Cette stratégie du gouvernement de dissuasion par la peur est indissociable d’une stratégie d’apparaître dépositaire de l’ordre comme fin en soi, faisant le choix d’un recroquevillement sécuritaire. Mais lorsque Loïc Prudhomme, député LFI, se retrouve matraqué au sein d’une manifestation, loin de représenter un affront à l’ordre républicain, il s’agit pour le ministre de l’Intérieur d’une situation certes regrettable, mais qui s’explique par la présence injustifiée d’un député au sein d’une manifestation de gilets jaunes.

Il réside une volonté d’ôter la dimension populaire et potentiellement sympathique des manifestations, en même temps que de rendre acceptable une dimension exemplaire et punitive de la répression menée par Emmanuel Macron.

La mise en œuvre d’un discours articulé autour du risque de violence et de désordre public fait le lit de l’opinion publique pour tolérer d’éventuelles largesses de la part de l’exécutif, que ce soit sur le déroulement habituel des processus juridiques, ou sur l’usage de l’appareil policier. Qualifier la contestation de forme d’extrémisme, en montant en épingle un caractère supposément violent et intrinsèque des manifestants, permet de disqualifier les mobilisations. Il réside une volonté d’ôter la dimension populaire et potentiellement sympathique des manifestations, en même temps que de rendre acceptable une dimension exemplaire et punitive de la répression menée par Emmanuel Macron.
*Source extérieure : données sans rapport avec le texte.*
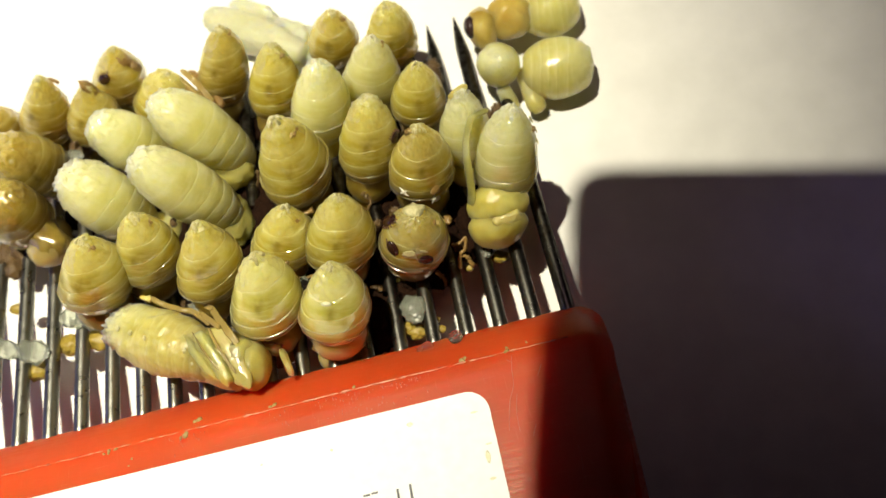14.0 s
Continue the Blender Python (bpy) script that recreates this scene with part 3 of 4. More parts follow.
bee_pupa("p14", 44.28, 29.14, 7.65, (0.226, -0.060, 0.972), 10.07, 6.33, "white", "pale whitish bee pupa standing tail up on the needles")
bee_pupa("p15", 47.06, 33.85, 7.12, (0.153, -0.093, 0.984), 9.15, 5.83, "yellow", shape="rounded")
bee_pupa("p16", 40.54, 36.21, 6.73, (0.247, -0.103, 0.964), 8.18, 5.88, "honey")
bee_pupa("p17", 33.12, 31.96, 6.74, (0.307, 0.120, 0.944), 10.24, 5.79, "yellow", shape="rounded")
bee_pupa("p18", 27.42, 36.16, 6.83, (0.365, 0.099, 0.926), 10.97, 5.99, "honey", shape="rounded")
bee_pupa("p19", 30.49, 42.60, 3.50, (-0.744, 0.668, 0.000), 15.49, 4.7, "ghost", "whitish crushed bee pupa lying across the needles", shape="blunt", crumple=0.065, head=False)
bee_pupa("p20", 24.49, 27.57, 6.51, (-0.414, 0.163, 0.896), 13.79, 6.45, "white", shape="teardrop", rough=0.9, head=False)
bee_pupa("p21", 22.61, 20.25, 7.00, (-0.436, 0.179, 0.882), 14.04, 6.41, "white", shape="teardrop", rough=0.9, head=False)
bee_pupa("p22", 16.02, 29.06, 6.12, (-0.404, 0.107, 0.908), 10.51, 6.18, "white", shape="teardrop", rough=0.9)
bee_pupa("p23", 13.18, 22.12, 6.06, (-0.336, 0.194, 0.922), 12.02, 7.07, "white", shape="teardrop", rough=1.2)
bee_pupa("p24", 19.72, 35.14, 5.71, (0.479, -0.042, 0.877), 7.69, 6.52, "yellow", "yellow bee pupa leaning with its amber thorax showing", shape="rounded")
bee_pupa("p25", 14.45, 39.77, 6.32, (0.392, -0.069, 0.917), 9.00, 6.39, "honey")
bee_pupa("p26", 11.14, 35.19, 5.94, (0.383, -0.030, 0.923), 9.54, 6.28, "honey")
bee_pupa("p27", 5.27, 37.47, 6.21, (0.471, -0.024, 0.882), 11.40, 6.09, "honey")
bee_pupa("p28", 3.81, 30.06, 5.70, (-0.249, -0.084, 0.965), 10.21, 6.81, "amber", "amber-brown bee pupa leaning over the needles", shape="blunt")
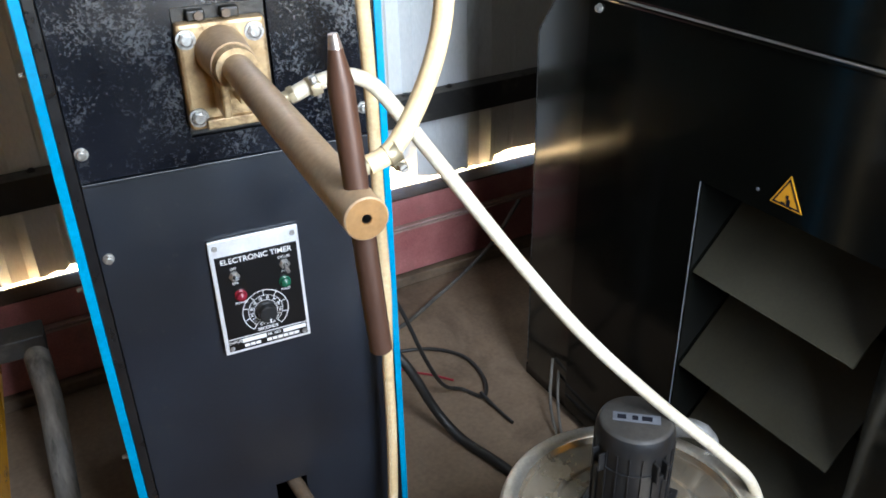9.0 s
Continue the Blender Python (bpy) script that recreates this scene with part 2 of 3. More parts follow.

En face de « l’ultra violence » que voit le ministre de l’Intérieur dans les mobilisations, quoi de mieux que d’opposer une « ultra fermeté » ?

Hors des mobilisations hebdomadaires, les gilets jaunes des ronds-points risquent entre 1300 euros et 1500 euros d’amende et jusqu’à deux ans d’emprisonnement, sur le motif d’entrave à la circulation. En même temps qu’une provocation humiliante, le choix du gouvernement d’aborder un mouvement de contestation pacifique et citoyen par le biais du prisme juridique vise à amoindrir la portée sociale de ces actions de blocage. “Le gouvernement a donné pour consigne de nous criminaliser et de nous judiciariser individuellement. C’est une manière de faire taire notre mouvement”, comme en témoigne Thierry Dechaume, dans Le Figaro.

Une continuité de mots et d’actions entre l’exécutif et le judiciaire qui interroge

Il réside une confusion entre les missions de maintien de l’ordre, incombant au pouvoir exécutif, et celle de justice, qui devrait être l’affaire exclusive du pouvoir judiciaire, constituant ainsi un autre dysfonctionnement institutionnel mis en lumière par le mouvement des gilets jaunes.

Le zèle avec lequel le parquet s’exécute en distribuant des peines délirantes à l’encontre de citoyens venus faire entendre leur opinion est inversement proportionnel à la considération des violences policières qui mutilent des citoyens chaque samedi.

Le zèle avec lequel le parquet s’exécute en distribuant des peines délirantes à l’encontre de citoyens venus faire entendre leur opinion est inversement proportionnel à la considération des violences policières qui mutilent des citoyens chaque samedi. L’usage prouvé du LBD ou des grenades de désencerclement, vidéos à l’appui, en violation des règles prévues à cet effet, crée un sentiment d’impunité, qui est vécu par les manifestants et les Français qui les soutiennent comme une incroyable injustice. L’exemple sûrement le plus emblématique demeure l’usage, filmé, de violences arbitraires contre des manifestants par le commandant divisionnaire Didier Andrieux, qui seront balayées d’un revers de main par le procureur de Toulon, estimant qu’il s’agissait d’un recours à la violence exercé « proportionnellement à la menace ».

L’arrestation largement politique et symbolique d’Eric Drouet, figure des gilets jaunes, a été vécue comme une provocation, un message de l’exécutif, pour certains gilets jaunes. La mise en garde à vue excessive et les faits qui lui sont reprochés (organisation non déclarée d’une manifestation), ont souvent été mis en parallèle avec la mansuétude judiciaire dont a bénéficié à l’opposé Alexandre Benalla.

Depuis les mobilisations de décembre, les parquets font dans la répression de masse. Les procédures d’urgence et d’exception devenues monnaie courante débouchent sur des condamnations à l’emporte pièce. Cette mise au pas du parquet par l’exécutif est d’autant plus étonnante qu’elle semble se faire sans résistance particulière et en donnant un sens plus que controversé à une application audacieuse du droit pénal. Cette confusion des registres fait resurgir le risque d’une justice quantitative obéissant à un impératif politique de rétablissement de l’ordre plutôt que d’application d’une justice indépendante.